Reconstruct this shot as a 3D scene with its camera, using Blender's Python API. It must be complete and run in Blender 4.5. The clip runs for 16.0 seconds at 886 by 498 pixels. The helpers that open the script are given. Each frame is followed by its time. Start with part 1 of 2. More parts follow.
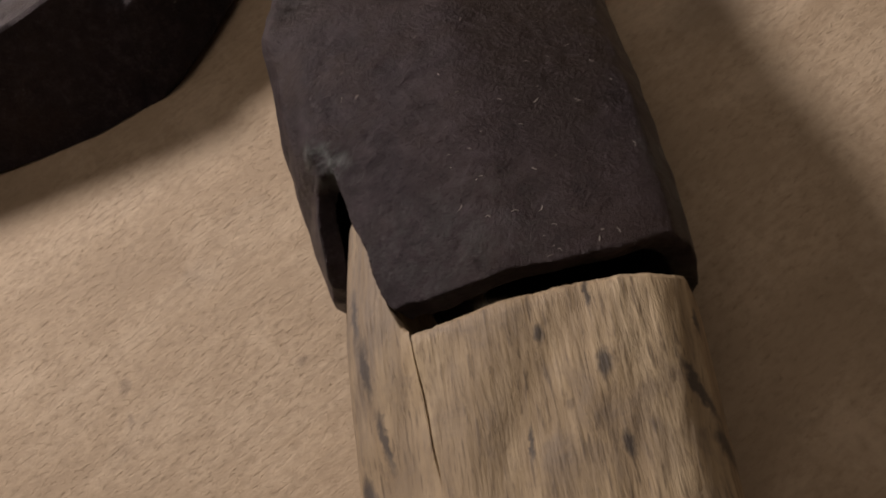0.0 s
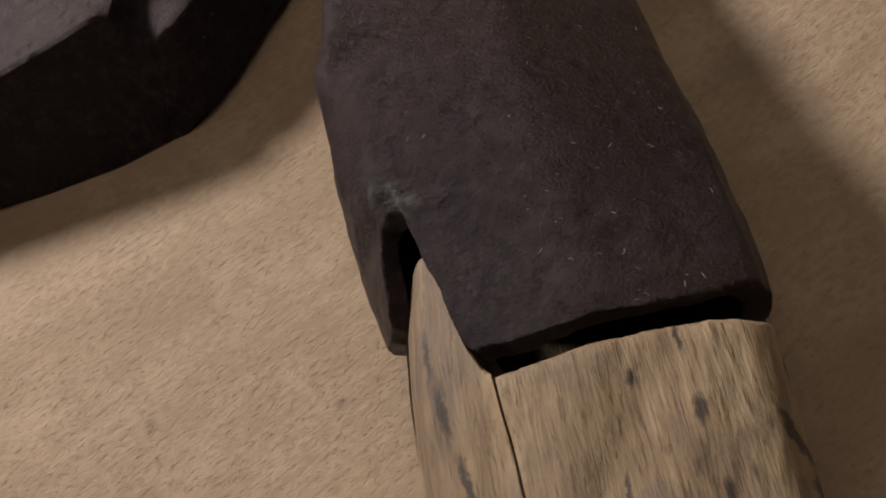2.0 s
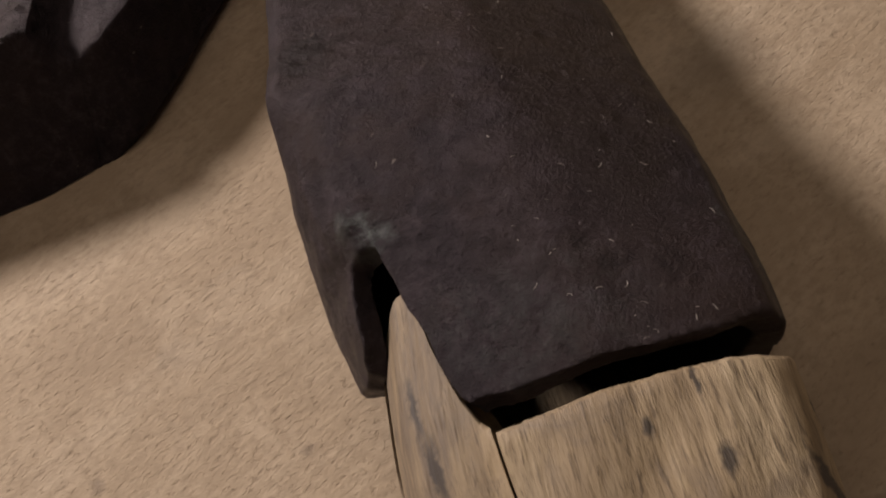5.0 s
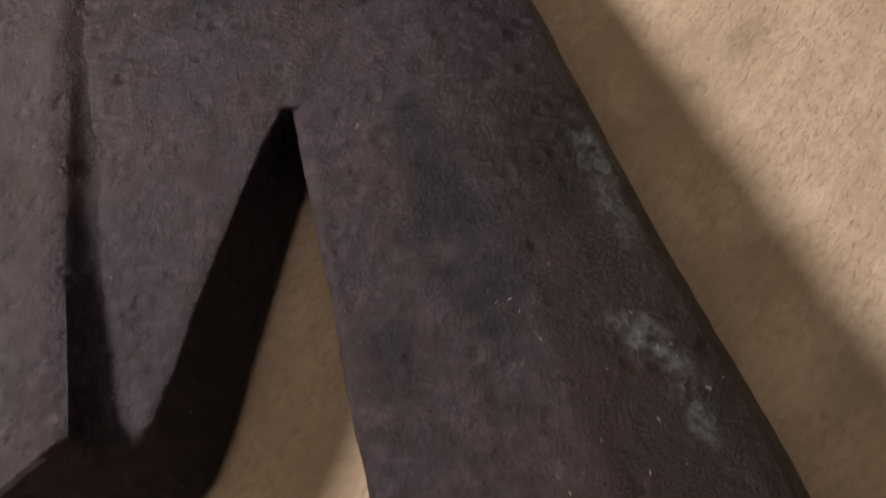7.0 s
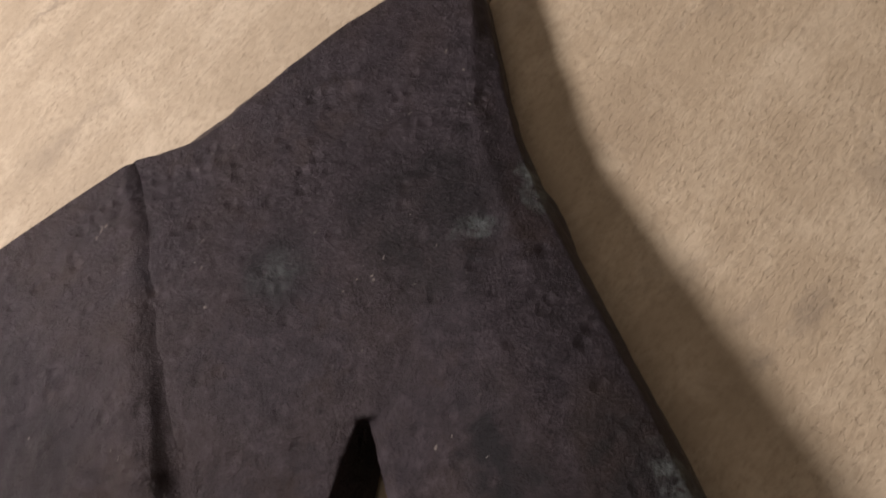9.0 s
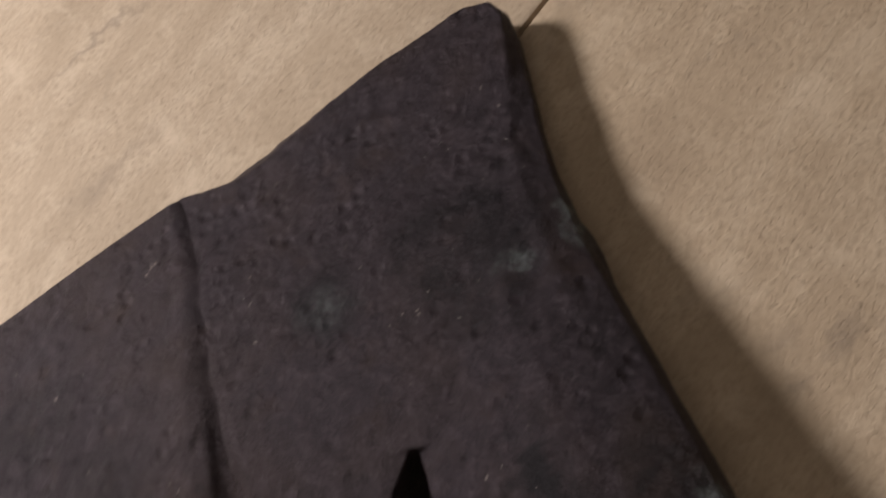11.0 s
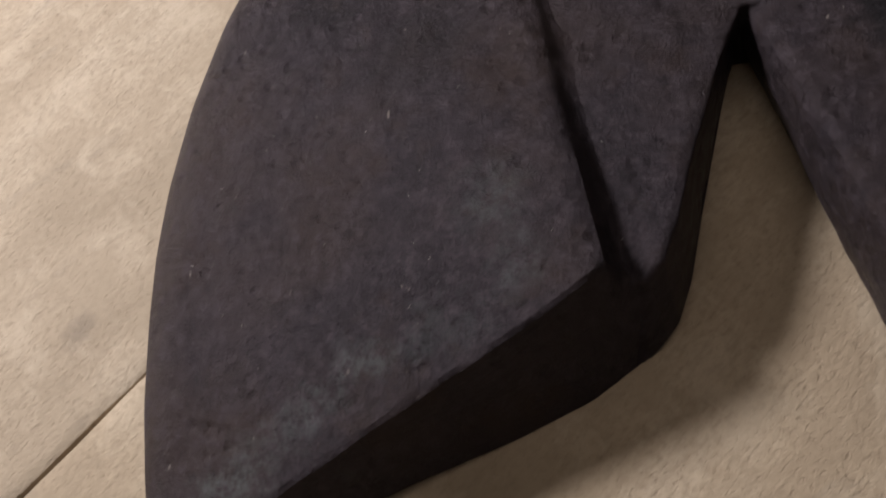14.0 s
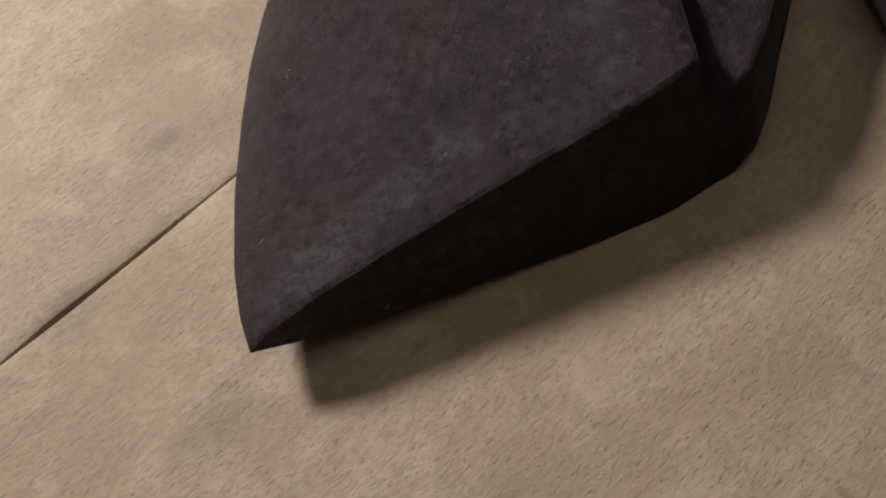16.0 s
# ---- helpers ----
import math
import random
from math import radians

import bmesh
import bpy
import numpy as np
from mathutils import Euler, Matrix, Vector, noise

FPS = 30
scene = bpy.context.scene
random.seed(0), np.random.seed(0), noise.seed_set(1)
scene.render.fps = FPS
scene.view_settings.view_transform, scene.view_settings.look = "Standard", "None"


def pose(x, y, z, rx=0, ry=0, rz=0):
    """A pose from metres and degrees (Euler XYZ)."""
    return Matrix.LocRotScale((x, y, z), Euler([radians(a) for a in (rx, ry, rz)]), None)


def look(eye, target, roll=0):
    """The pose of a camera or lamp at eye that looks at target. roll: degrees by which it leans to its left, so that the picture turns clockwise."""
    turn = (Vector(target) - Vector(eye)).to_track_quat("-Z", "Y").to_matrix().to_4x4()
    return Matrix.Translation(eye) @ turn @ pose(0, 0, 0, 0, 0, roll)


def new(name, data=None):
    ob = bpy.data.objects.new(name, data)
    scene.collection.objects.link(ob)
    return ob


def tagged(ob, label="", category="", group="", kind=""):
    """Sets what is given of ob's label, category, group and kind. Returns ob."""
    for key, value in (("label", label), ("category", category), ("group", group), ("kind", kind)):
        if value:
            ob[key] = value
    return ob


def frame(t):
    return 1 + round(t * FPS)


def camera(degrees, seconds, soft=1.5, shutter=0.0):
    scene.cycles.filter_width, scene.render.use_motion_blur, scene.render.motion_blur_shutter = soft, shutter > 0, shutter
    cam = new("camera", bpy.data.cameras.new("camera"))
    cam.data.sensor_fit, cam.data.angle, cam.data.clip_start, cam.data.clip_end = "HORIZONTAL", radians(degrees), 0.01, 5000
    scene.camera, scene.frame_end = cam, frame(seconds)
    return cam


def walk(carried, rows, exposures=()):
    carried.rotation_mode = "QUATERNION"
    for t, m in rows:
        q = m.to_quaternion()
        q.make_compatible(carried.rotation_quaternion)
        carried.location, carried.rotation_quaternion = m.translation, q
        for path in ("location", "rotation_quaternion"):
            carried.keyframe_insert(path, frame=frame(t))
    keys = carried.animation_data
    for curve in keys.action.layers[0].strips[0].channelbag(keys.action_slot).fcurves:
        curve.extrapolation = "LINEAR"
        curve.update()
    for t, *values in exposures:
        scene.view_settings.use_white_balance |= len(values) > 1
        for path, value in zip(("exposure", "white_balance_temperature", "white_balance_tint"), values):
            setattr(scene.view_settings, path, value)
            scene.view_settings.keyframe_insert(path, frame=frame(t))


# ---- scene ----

# ---------------------------------------------------------------- camera
cam = camera(50.0, 16.0, soft=1.8, shutter=0.3)
PATH = [
    (0.0, (0.0011, 0.0267, 0.1090), (-0.0394, 0.0811, 0.0100), -29.22),
    (0.5, (-0.0014, 0.0248, 0.1097), (-0.0415, 0.0794, 0.0106), -28.95),
    (1.0, (-0.0022, 0.0248, 0.1099), (-0.0416, 0.0802, 0.0110), -28.03),
    (1.5, (-0.0034, 0.0261, 0.1123), (-0.0410, 0.0865, 0.0157), -24.31),
    (2.0, (-0.0114, 0.0240, 0.1110), (-0.0460, 0.0849, 0.0135), -21.98),
    (2.5, (-0.0142, 0.0240, 0.1102), (-0.0455, 0.0860, 0.0124), -19.46),
    (3.0, (-0.0206, 0.0224, 0.1111), (-0.0458, 0.0862, 0.0126), -15.65),
    (3.2, (-0.0241, 0.0218, 0.1102), (-0.0465, 0.0859, 0.0113), -13.90),
    (5.3, (-0.0187, 0.0369, 0.1065), (-0.0444, 0.0975, 0.0062), -19.77),
    (5.5, (-0.0204, 0.0461, 0.1101), (-0.0453, 0.1019, 0.0068), -21.50),
    (6.0, (-0.0248, 0.0716, 0.1213), (-0.0513, 0.1192, 0.0143), -28.76),
    (6.5, (-0.0295, 0.0798, 0.1215), (-0.0560, 0.1255, 0.0137), -30.49),
    (7.0, (-0.0341, 0.0989, 0.1239), (-0.0609, 0.1441, 0.0160), -32.36),
    (7.5, (-0.0343, 0.1076, 0.1288), (-0.0624, 0.1528, 0.0213), -34.36),
    (8.0, (-0.0339, 0.1157, 0.1324), (-0.0645, 0.1634, 0.0267), -36.31),
    (8.5, (-0.0355, 0.1276, 0.1380), (-0.0659, 0.1745, 0.0318), -37.23),
    (10.8, (-0.0317, 0.1446, 0.1494), (-0.0640, 0.1909, 0.0435), -41.29),
    (11.0, (-0.0378, 0.1393, 0.1502), (-0.0695, 0.1860, 0.0443), -40.15),
    (11.5, (-0.0574, 0.1239, 0.1491), (-0.0890, 0.1695, 0.0426), -39.12),
    (12.0, (-0.0677, 0.1168, 0.1497), (-0.0999, 0.1621, 0.0434), -38.93),
    (12.5, (-0.0782, 0.1078, 0.1523), (-0.1093, 0.1518, 0.0451), -38.39),
    (13.0, (-0.0845, 0.0989, 0.1523), (-0.1154, 0.1424, 0.0448), -37.51),
    (13.5, (-0.0930, 0.0842, 0.1490), (-0.1200, 0.1306, 0.0417), -31.24),
    (14.0, (-0.0997, 0.0661, 0.1464), (-0.1257, 0.1153, 0.0401), -27.63),
    (14.5, (-0.1060, 0.0493, 0.1422), (-0.1313, 0.1000, 0.0364), -24.84),
    (15.0, (-0.1081, 0.0437, 0.1422), (-0.1330, 0.0948, 0.0366), -23.47),
    (15.5, (-0.1118, 0.0337, 0.1391), (-0.1359, 0.0869, 0.0342), -20.44),
    (16.0, (-0.1162, 0.0271, 0.1386), (-0.1395, 0.0813, 0.0340), -19.29),
]
EXPOSURES = [(0.0, -0.27, 6580, 14), (3.0, -0.32, 6620, 14), (5.5, -0.02, 6520, 14), (6.5, 0.32, 6350, 13), (7.5, 0.36, 6350, 12), (8.5, 0.15, 6200, 10), (11.0, -0.28, 6100, 10), (12.0, 0.02, 5800, 7), (13.5, -0.18, 5750, 7), (15.0, -0.46, 5850, 9), (16.0, -0.56, 5950, 9.5)]
walk(cam, [(t, look(eye, target, roll)) for t, eye, target, roll in PATH], EXPOSURES)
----
Retype each line of the listing above word for word. Exclude the pictures.

Reconstruct this shot as a 3D scene with its camera, using Blender's Python API. It must be complete and run in Blender 4.5. The clip runs for 16.0 seconds at 886 by 498 pixels. The helpers that open the script are given. Each frame is followed by its time. Start with part 1 of 2. More parts follow.
0.0 s
2.0 s
5.0 s
7.0 s
9.0 s
11.0 s
14.0 s
16.0 s
# ---- helpers ----
import math
import random
from math import radians

import bmesh
import bpy
import numpy as np
from mathutils import Euler, Matrix, Vector, noise

FPS = 30
scene = bpy.context.scene
random.seed(0), np.random.seed(0), noise.seed_set(1)
scene.render.fps = FPS
scene.view_settings.view_transform, scene.view_settings.look = "Standard", "None"


def pose(x, y, z, rx=0, ry=0, rz=0):
    """A pose from metres and degrees (Euler XYZ)."""
    return Matrix.LocRotScale((x, y, z), Euler([radians(a) for a in (rx, ry, rz)]), None)


def look(eye, target, roll=0):
    """The pose of a camera or lamp at eye that looks at target. roll: degrees by which it leans to its left, so that the picture turns clockwise."""
    turn = (Vector(target) - Vector(eye)).to_track_quat("-Z", "Y").to_matrix().to_4x4()
    return Matrix.Translation(eye) @ turn @ pose(0, 0, 0, 0, 0, roll)


def new(name, data=None):
    ob = bpy.data.objects.new(name, data)
    scene.collection.objects.link(ob)
    return ob


def tagged(ob, label="", category="", group="", kind=""):
    """Sets what is given of ob's label, category, group and kind. Returns ob."""
    for key, value in (("label", label), ("category", category), ("group", group), ("kind", kind)):
        if value:
            ob[key] = value
    return ob


def frame(t):
    return 1 + round(t * FPS)


def camera(degrees, seconds, soft=1.5, shutter=0.0):
    scene.cycles.filter_width, scene.render.use_motion_blur, scene.render.motion_blur_shutter = soft, shutter > 0, shutter
    cam = new("camera", bpy.data.cameras.new("camera"))
    cam.data.sensor_fit, cam.data.angle, cam.data.clip_start, cam.data.clip_end = "HORIZONTAL", radians(degrees), 0.01, 5000
    scene.camera, scene.frame_end = cam, frame(seconds)
    return cam


def walk(carried, rows, exposures=()):
    carried.rotation_mode = "QUATERNION"
    for t, m in rows:
        q = m.to_quaternion()
        q.make_compatible(carried.rotation_quaternion)
        carried.location, carried.rotation_quaternion = m.translation, q
        for path in ("location", "rotation_quaternion"):
            carried.keyframe_insert(path, frame=frame(t))
    keys = carried.animation_data
    for curve in keys.action.layers[0].strips[0].channelbag(keys.action_slot).fcurves:
        curve.extrapolation = "LINEAR"
        curve.update()
    for t, *values in exposures:
        scene.view_settings.use_white_balance |= len(values) > 1
        for path, value in zip(("exposure", "white_balance_temperature", "white_balance_tint"), values):
            setattr(scene.view_settings, path, value)
            scene.view_settings.keyframe_insert(path, frame=frame(t))


# ---- scene ----

# ---------------------------------------------------------------- camera
cam = camera(50.0, 16.0, soft=1.8, shutter=0.3)
PATH = [
    (0.0, (0.0011, 0.0267, 0.1090), (-0.0394, 0.0811, 0.0100), -29.22),
    (0.5, (-0.0014, 0.0248, 0.1097), (-0.0415, 0.0794, 0.0106), -28.95),
    (1.0, (-0.0022, 0.0248, 0.1099), (-0.0416, 0.0802, 0.0110), -28.03),
    (1.5, (-0.0034, 0.0261, 0.1123), (-0.0410, 0.0865, 0.0157), -24.31),
    (2.0, (-0.0114, 0.0240, 0.1110), (-0.0460, 0.0849, 0.0135), -21.98),
    (2.5, (-0.0142, 0.0240, 0.1102), (-0.0455, 0.0860, 0.0124), -19.46),
    (3.0, (-0.0206, 0.0224, 0.1111), (-0.0458, 0.0862, 0.0126), -15.65),
    (3.2, (-0.0241, 0.0218, 0.1102), (-0.0465, 0.0859, 0.0113), -13.90),
    (5.3, (-0.0187, 0.0369, 0.1065), (-0.0444, 0.0975, 0.0062), -19.77),
    (5.5, (-0.0204, 0.0461, 0.1101), (-0.0453, 0.1019, 0.0068), -21.50),
    (6.0, (-0.0248, 0.0716, 0.1213), (-0.0513, 0.1192, 0.0143), -28.76),
    (6.5, (-0.0295, 0.0798, 0.1215), (-0.0560, 0.1255, 0.0137), -30.49),
    (7.0, (-0.0341, 0.0989, 0.1239), (-0.0609, 0.1441, 0.0160), -32.36),
    (7.5, (-0.0343, 0.1076, 0.1288), (-0.0624, 0.1528, 0.0213), -34.36),
    (8.0, (-0.0339, 0.1157, 0.1324), (-0.0645, 0.1634, 0.0267), -36.31),
    (8.5, (-0.0355, 0.1276, 0.1380), (-0.0659, 0.1745, 0.0318), -37.23),
    (10.8, (-0.0317, 0.1446, 0.1494), (-0.0640, 0.1909, 0.0435), -41.29),
    (11.0, (-0.0378, 0.1393, 0.1502), (-0.0695, 0.1860, 0.0443), -40.15),
    (11.5, (-0.0574, 0.1239, 0.1491), (-0.0890, 0.1695, 0.0426), -39.12),
    (12.0, (-0.0677, 0.1168, 0.1497), (-0.0999, 0.1621, 0.0434), -38.93),
    (12.5, (-0.0782, 0.1078, 0.1523), (-0.1093, 0.1518, 0.0451), -38.39),
    (13.0, (-0.0845, 0.0989, 0.1523), (-0.1154, 0.1424, 0.0448), -37.51),
    (13.5, (-0.0930, 0.0842, 0.1490), (-0.1200, 0.1306, 0.0417), -31.24),
    (14.0, (-0.0997, 0.0661, 0.1464), (-0.1257, 0.1153, 0.0401), -27.63),
    (14.5, (-0.1060, 0.0493, 0.1422), (-0.1313, 0.1000, 0.0364), -24.84),
    (15.0, (-0.1081, 0.0437, 0.1422), (-0.1330, 0.0948, 0.0366), -23.47),
    (15.5, (-0.1118, 0.0337, 0.1391), (-0.1359, 0.0869, 0.0342), -20.44),
    (16.0, (-0.1162, 0.0271, 0.1386), (-0.1395, 0.0813, 0.0340), -19.29),
]
EXPOSURES = [(0.0, -0.27, 6580, 14), (3.0, -0.32, 6620, 14), (5.5, -0.02, 6520, 14), (6.5, 0.32, 6350, 13), (7.5, 0.36, 6350, 12), (8.5, 0.15, 6200, 10), (11.0, -0.28, 6100, 10), (12.0, 0.02, 5800, 7), (13.5, -0.18, 5750, 7), (15.0, -0.46, 5850, 9), (16.0, -0.56, 5950, 9.5)]
walk(cam, [(t, look(eye, target, roll)) for t, eye, target, roll in PATH], EXPOSURES)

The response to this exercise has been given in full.